## begin

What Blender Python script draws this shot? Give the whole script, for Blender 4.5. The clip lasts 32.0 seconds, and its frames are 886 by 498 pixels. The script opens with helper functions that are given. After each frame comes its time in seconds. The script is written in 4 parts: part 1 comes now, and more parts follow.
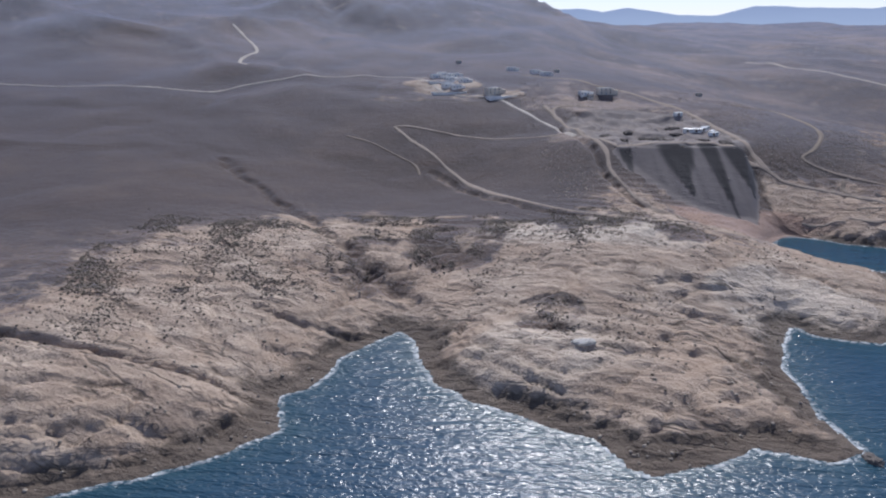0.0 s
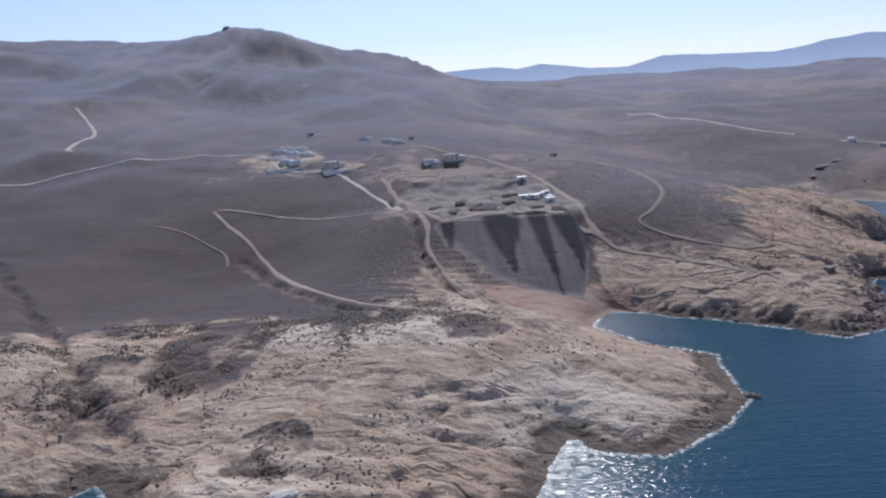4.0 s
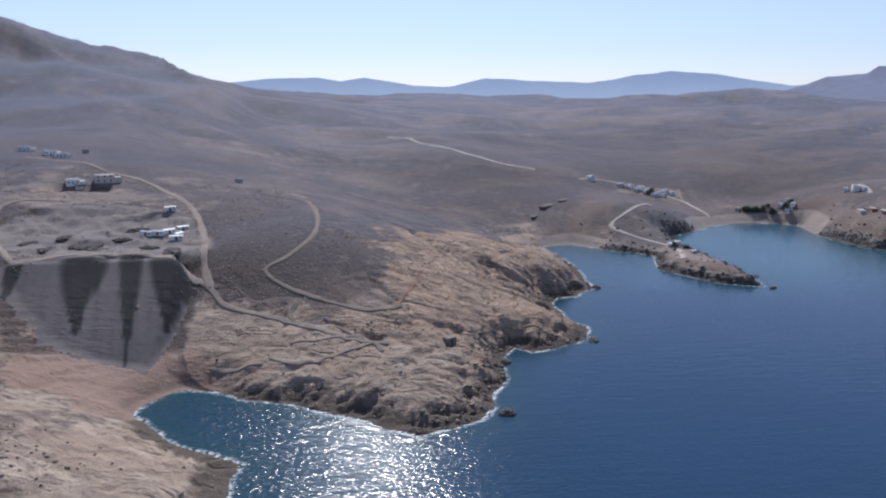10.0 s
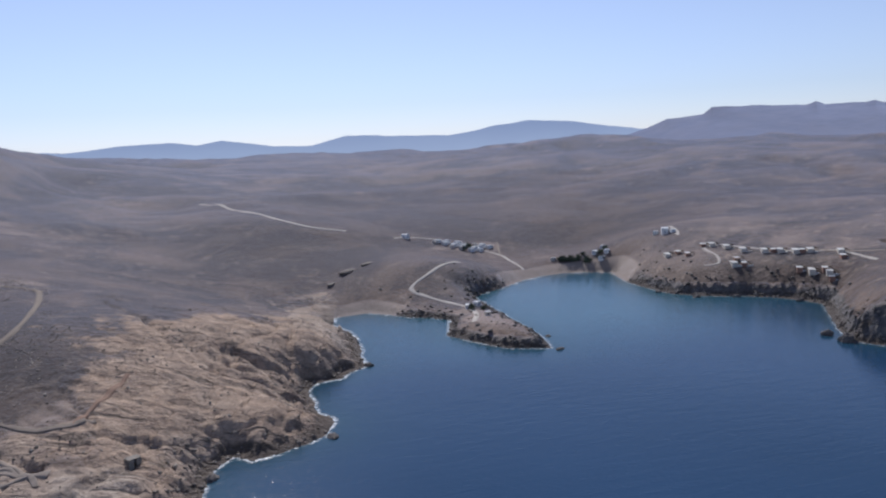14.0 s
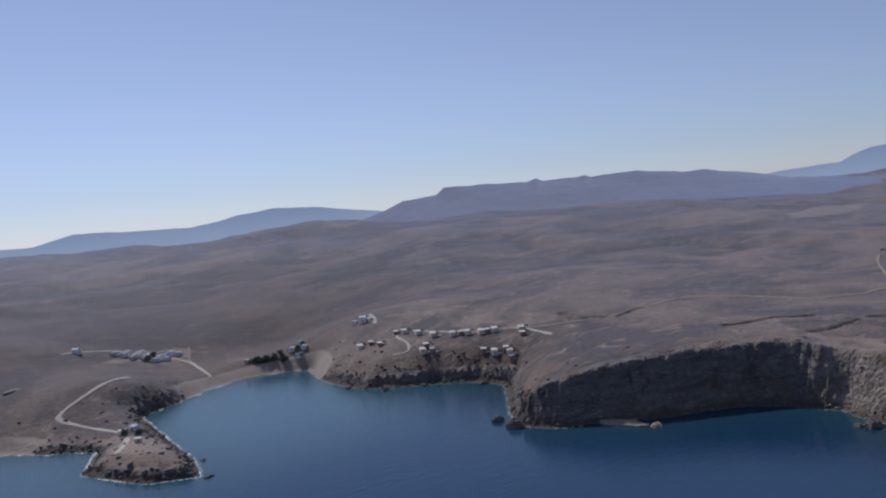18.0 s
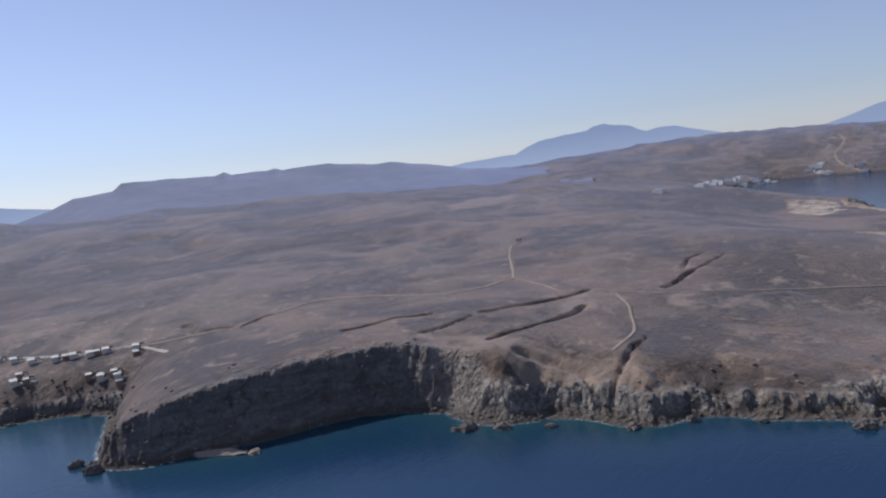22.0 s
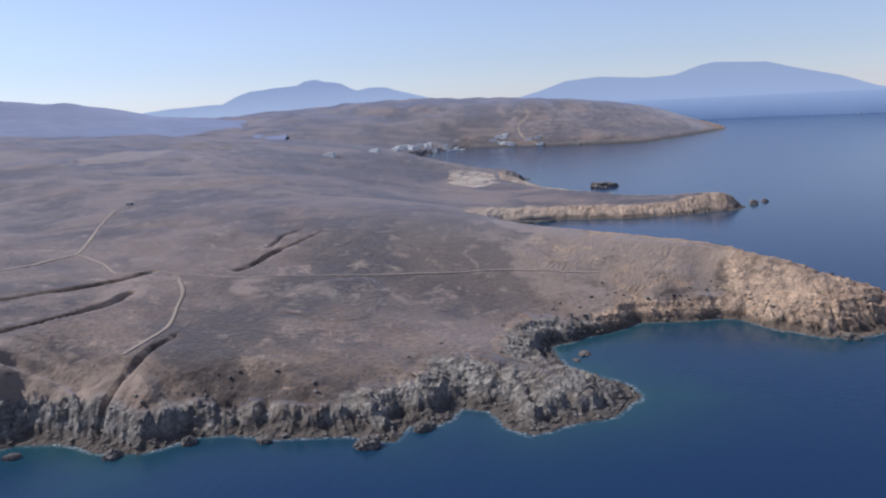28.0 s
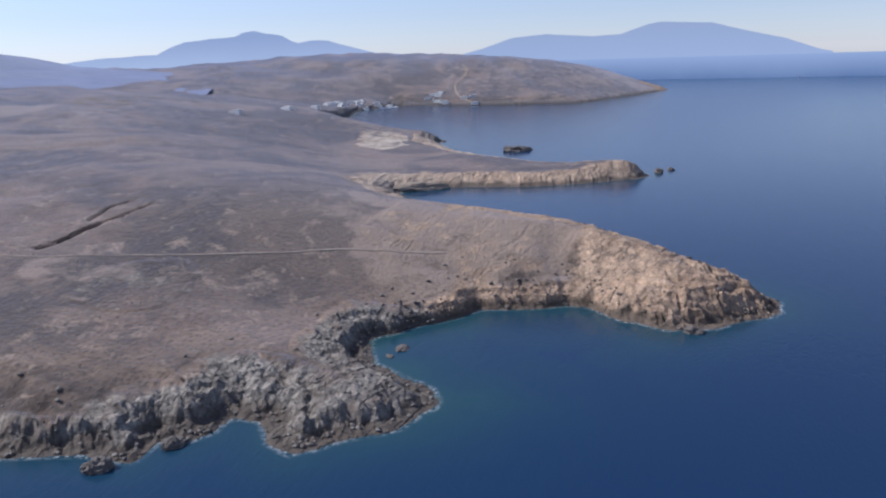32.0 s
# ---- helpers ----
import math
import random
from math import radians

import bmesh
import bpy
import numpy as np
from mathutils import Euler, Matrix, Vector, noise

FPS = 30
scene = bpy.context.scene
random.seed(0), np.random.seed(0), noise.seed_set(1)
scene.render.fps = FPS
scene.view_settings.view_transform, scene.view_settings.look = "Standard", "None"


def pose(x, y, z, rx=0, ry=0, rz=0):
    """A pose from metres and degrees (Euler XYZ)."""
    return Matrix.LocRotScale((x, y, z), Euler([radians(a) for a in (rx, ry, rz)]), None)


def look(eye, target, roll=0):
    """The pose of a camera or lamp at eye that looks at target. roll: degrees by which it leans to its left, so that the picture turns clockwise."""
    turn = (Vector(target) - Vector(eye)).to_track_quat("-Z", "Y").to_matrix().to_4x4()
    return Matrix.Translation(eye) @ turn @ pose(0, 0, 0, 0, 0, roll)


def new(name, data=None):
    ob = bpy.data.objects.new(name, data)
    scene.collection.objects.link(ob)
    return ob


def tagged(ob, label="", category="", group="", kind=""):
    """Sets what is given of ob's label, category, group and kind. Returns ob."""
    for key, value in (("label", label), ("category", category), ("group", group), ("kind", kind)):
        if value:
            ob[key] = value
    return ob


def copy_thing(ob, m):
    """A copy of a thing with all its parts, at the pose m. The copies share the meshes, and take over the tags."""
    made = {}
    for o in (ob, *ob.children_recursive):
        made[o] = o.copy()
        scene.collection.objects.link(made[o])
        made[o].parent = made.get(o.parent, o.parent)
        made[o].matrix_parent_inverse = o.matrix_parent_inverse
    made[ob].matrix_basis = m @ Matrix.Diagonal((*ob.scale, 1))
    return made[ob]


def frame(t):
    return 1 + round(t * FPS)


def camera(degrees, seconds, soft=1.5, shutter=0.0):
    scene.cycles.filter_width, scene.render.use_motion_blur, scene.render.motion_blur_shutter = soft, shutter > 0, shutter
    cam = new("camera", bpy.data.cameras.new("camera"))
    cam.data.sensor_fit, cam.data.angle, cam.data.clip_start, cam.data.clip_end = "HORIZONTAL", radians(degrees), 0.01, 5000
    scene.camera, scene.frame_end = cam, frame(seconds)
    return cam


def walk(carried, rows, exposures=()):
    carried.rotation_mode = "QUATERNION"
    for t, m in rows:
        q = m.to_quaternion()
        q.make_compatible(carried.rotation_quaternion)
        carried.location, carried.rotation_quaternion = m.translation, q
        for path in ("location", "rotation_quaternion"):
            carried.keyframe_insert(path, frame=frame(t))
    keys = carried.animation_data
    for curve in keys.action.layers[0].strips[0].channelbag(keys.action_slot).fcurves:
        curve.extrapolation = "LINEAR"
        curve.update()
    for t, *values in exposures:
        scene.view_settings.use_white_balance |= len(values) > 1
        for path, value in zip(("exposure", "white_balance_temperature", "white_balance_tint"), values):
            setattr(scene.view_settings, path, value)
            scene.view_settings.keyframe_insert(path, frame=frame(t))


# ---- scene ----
cam = camera(57.3, 32.0, soft=2.2)
PATH = [
    (0, (8.04, -8.426, 139.551), (8.054, -6.498, 139.019), -0.8),
    (0.5, (20.542, -0.535, 139.665), (20.56, 1.4, 139.16), -1.4),
    (1, (32.583, 7.462, 139.999), (32.606, 9.405, 139.524), -2.0),
    (1.5, (44.305, 15.498, 140.325), (44.336, 17.447, 139.877), -2.7),
    (2, (56.236, 23.01, 140.461), (56.279, 24.963, 140.034), -3.2),
    (2.5, (68.625, 30.99, 140.619), (68.68, 32.946, 140.206), -3.9),
    (3, (81.481, 38.875, 140.989), (81.56, 40.832, 140.587), -4.3),
    (3.5, (94.115, 46.017, 141.139), (94.226, 47.975, 140.745), -4.3),
    (5.5, (145.801, 71.909, 141.758), (146.07, 73.847, 141.344), -2.3),
    (6, (159.539, 77.979, 142.143), (159.844, 79.91, 141.721), -1.6),
    (6.5, (172.765, 84.521, 142.16), (173.107, 86.446, 141.737), -1.2),
    (7, (185.042, 90.776, 141.921), (185.42, 92.695, 141.503), -0.7),
    (7.5, (197.635, 96.805, 141.562), (198.044, 98.719, 141.15), -0.1),
    (8, (210.738, 102.603, 141.42), (211.173, 104.513, 141.015), 0.2),
    (8.5, (224.037, 108.107, 141.361), (224.496, 110.012, 140.962), 0.4),
    (9, (237.203, 113.489, 141.555), (237.688, 115.389, 141.161), 0.4),
    (9.5, (250.513, 119.205, 141.371), (251.022, 121.1, 140.983), 0.4),
    (10, (263.57, 123.67, 141.444), (264.1, 125.561, 141.064), 0.1),
    (10.5, (276.316, 128.277, 141.932), (276.868, 130.163, 141.561), -0.3),
    (11, (289.647, 133.154, 142.0), (290.225, 135.035, 141.643), -0.6),
    (11.5, (302.398, 137.595, 142.003), (303.0, 139.472, 141.665), -1.1),
    (12, (315.973, 141.907, 142.041), (316.606, 143.777, 141.719), -1.6),
    (12.5, (328.477, 145.458, 142.136), (329.146, 147.317, 141.826), -2.0),
    (13, (341.422, 148.375, 141.99), (342.131, 150.222, 141.692), -2.3),
    (13.5, (354.012, 151.081, 142.035), (354.76, 152.914, 141.753), -2.6),
    (14, (367.018, 154.261, 142.236), (367.817, 156.077, 141.981), -2.7),
    (14.5, (379.085, 156.629, 142.428), (379.946, 158.421, 142.211), -2.8),
    (16.5, (426.633, 162.085, 142.221), (427.763, 163.732, 142.126), -4.1),
    (17, (438.17, 162.227, 142.198), (439.359, 163.832, 142.106), -4.7),
    (17.5, (449.758, 161.454, 141.913), (451.002, 163.017, 141.821), -5.2),
    (18, (462.239, 160.714, 141.493), (463.538, 162.232, 141.402), -5.8),
    (18.5, (474.709, 159.495, 140.65), (476.066, 160.962, 140.56), -6.2),
    (19, (486.522, 157.431, 140.0), (487.935, 158.844, 139.906), -6.5),
    (19.5, (497.597, 155.382, 140.055), (499.066, 156.735, 139.948), -6.8),
    (20, (507.7, 153.001, 139.679), (509.227, 154.286, 139.557), -6.9),
    (20.5, (517.999, 150.284, 139.683), (519.584, 151.496, 139.542), -7.0),
    (21, (528.627, 147.004, 139.457), (530.264, 148.141, 139.298), -7.0),
    (21.5, (538.884, 143.694, 138.902), (540.572, 144.752, 138.728), -6.8),
    (22, (548.401, 139.525, 138.768), (550.133, 140.508, 138.581), -6.8),
    (22.5, (557.636, 135.024, 138.404), (559.404, 135.937, 138.206), -6.7),
    (23, (567.06, 130.515, 137.812), (568.862, 131.358, 137.607), -6.7),
    (23.5, (576.513, 125.072, 137.619), (578.343, 125.849, 137.402), -6.4),
    (24, (585.845, 119.223, 137.432), (587.698, 119.937, 137.197), -5.9),
    (24.5, (594.468, 113.298, 137.075), (596.338, 113.958, 136.816), -5.3),
    (25, (603.57, 106.897, 136.536), (605.455, 107.499, 136.245), -4.7),
    (25.5, (612.306, 100.444, 136.124), (614.203, 100.993, 135.804), -4.1),
    (26, (621.1, 93.953, 136.092), (623.006, 94.453, 135.749), -3.6),
    (26.5, (629.577, 87.348, 136.064), (631.491, 87.806, 135.708), -3.2),
    (28.5, (660.846, 58.445, 135.779), (662.787, 58.787, 135.437), -2.9),
    (29, (668.661, 50.148, 135.812), (670.607, 50.469, 135.479), -2.9),
    (29.5, (675.738, 42.239, 135.899), (677.687, 42.54, 135.569), -2.5),
    (30, (683.151, 34.232, 136.216), (685.102, 34.519, 135.88), -2.2),
    (30.5, (690.672, 26.32, 136.242), (692.622, 26.599, 135.893), -1.8),
    (31, (697.937, 17.825, 136.412), (699.882, 18.1, 136.036), -1.8),
    (31.5, (704.807, 9.101, 136.709), (706.745, 9.372, 136.293), -1.8),
    (32, (711.985, 0.856, 137.049), (713.914, 1.118, 136.589), -1.7),
]
walk(cam, [(t, look(eye, target, roll)) for t, eye, target, roll in PATH], exposures=[(0.0, 0.25, 5750, 12), (13.0, 0.15, 5750, 12), (16.5, -0.14, 5900, 12), (18.0, -0.27, 5850, 12), (19.5, -0.17, 5850, 12), (21.5, 0.02, 5900, 12), (24.5, 0.3, 5900, 12), (28.5, 0.37, 5760, 12), (32.0, 0.43, 5690, 12)])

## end

**What the exercise asks**: Output exactly those lines that lie from the line with "made[ob].matrix_basis = m" through the line with "shutter > 0, shutter", with both of those lines included.

**Finished exercise**:
    made[ob].matrix_basis = m @ Matrix.Diagonal((*ob.scale, 1))
    return made[ob]


def frame(t):
    return 1 + round(t * FPS)


def camera(degrees, seconds, soft=1.5, shutter=0.0):
    scene.cycles.filter_width, scene.render.use_motion_blur, scene.render.motion_blur_shutter = soft, shutter > 0, shutter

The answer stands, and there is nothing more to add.